4- Daire başkanlarının, Genel Sekreter adaylarının, Kurul müfettişlerinin ve tetkik hâkimlerinin seçimine ilişkin ilk toplantılarda toplantı ve karar yeter sayılarının sağlanamaması hâlinde üç gün içinde yapılan ikinci toplantıda katılanların en yüksek oyunu alan kişinin seçilmesini ve atanmasını öngören hükümler de, toplantı yeter sayısının belirlenmemiş olması ve öngörülemeyen bir karar yeter sayısının söz konusu olmasından dolayı “toplantı ve karar yeter sayılarının kanunla düzenleneceği yolundaki Anayasa hükmü ile bağdaşmadığı” gerekçesiyle Anayasanın 159. maddesine aykırı bulunarak iptal edilmiştir.
Anayasanın 159. maddesinin son fıkrasında toplantı ve karar yeter sayılarının kanunla düzenlenmesi öngörülmektedir. 6524 sayılı Kanunla yapılan değişikliklerde ikinci toplantı için ilk toplantıya göre daha düşük toplantı ve karar yeter sayıları getirilmiştir. Kararda, Anayasanın anılan hükmü gereğince yasal düzenlemede toplantı ve karar yeter sayısının belirlenmesi gerektiği hâlde dava konusu kurallarda belirli bir sayının öngörülmediği belirtilmektedir. Oysa, 159. maddenin son fıkrasında toplantı ve karar yeter sayılarının kanunla düzenleneceği hükme bağlanmakta; bunların belirli sayılar olarak hükme bağlanmasını emreden bir hükme yer verilmemektedir. İkinci toplantıda katılanların en yüksek oyunu alan kişinin seçilmiş sayılacağının öngörülmesi kanunla düzenleme şartının gerçekleşmesi için yeterlidir ve düzenleme öngörülebilir ve açık bir hüküm getirmektedir.
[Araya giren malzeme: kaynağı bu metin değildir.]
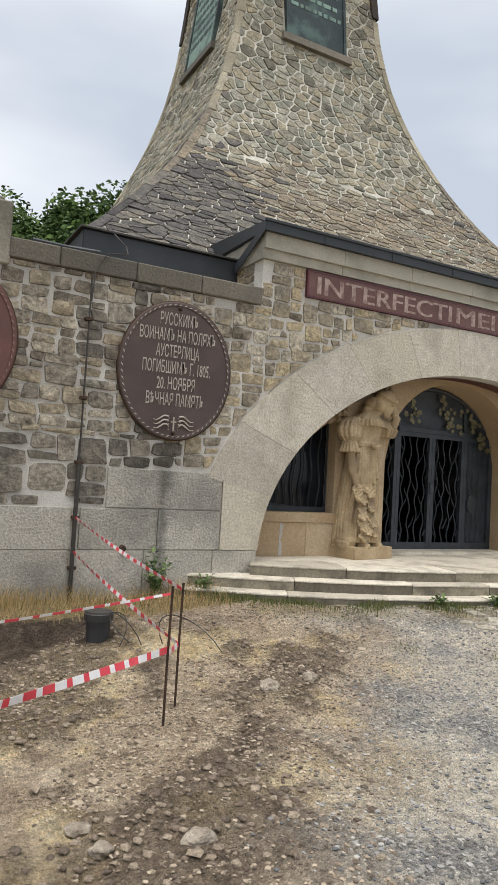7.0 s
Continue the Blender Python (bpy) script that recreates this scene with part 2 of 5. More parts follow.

Anılan düzenlemelerin, seçim ve atamaların sürüncemede bırakılmadan kısa sürede tamamlanmasını ve Genel Kurul toplantılarına katılımı teşvik eden bir düzenleme olduğu anlaşılmaktadır.
Bu sebeplerle, 6087 sayılı Kanunun 8. maddesinin üçüncü fıkrasının ikinci cümlesinin; 11. maddesinin birinci fıkrasının üçüncü ve dördüncü cümlelerinin; 12. maddesinin ikinci fıkrasının ikinci cümlesinin ve 15. maddesinin ikinci fıkrasının ikinci cümlesinin iptaline ilişkin taleplerin reddine karar verilmesi gerektiğini düşündüğümden,bu hükümler bakımından da iptal yönündeki çoğunluk görüşüne katılmıyorum.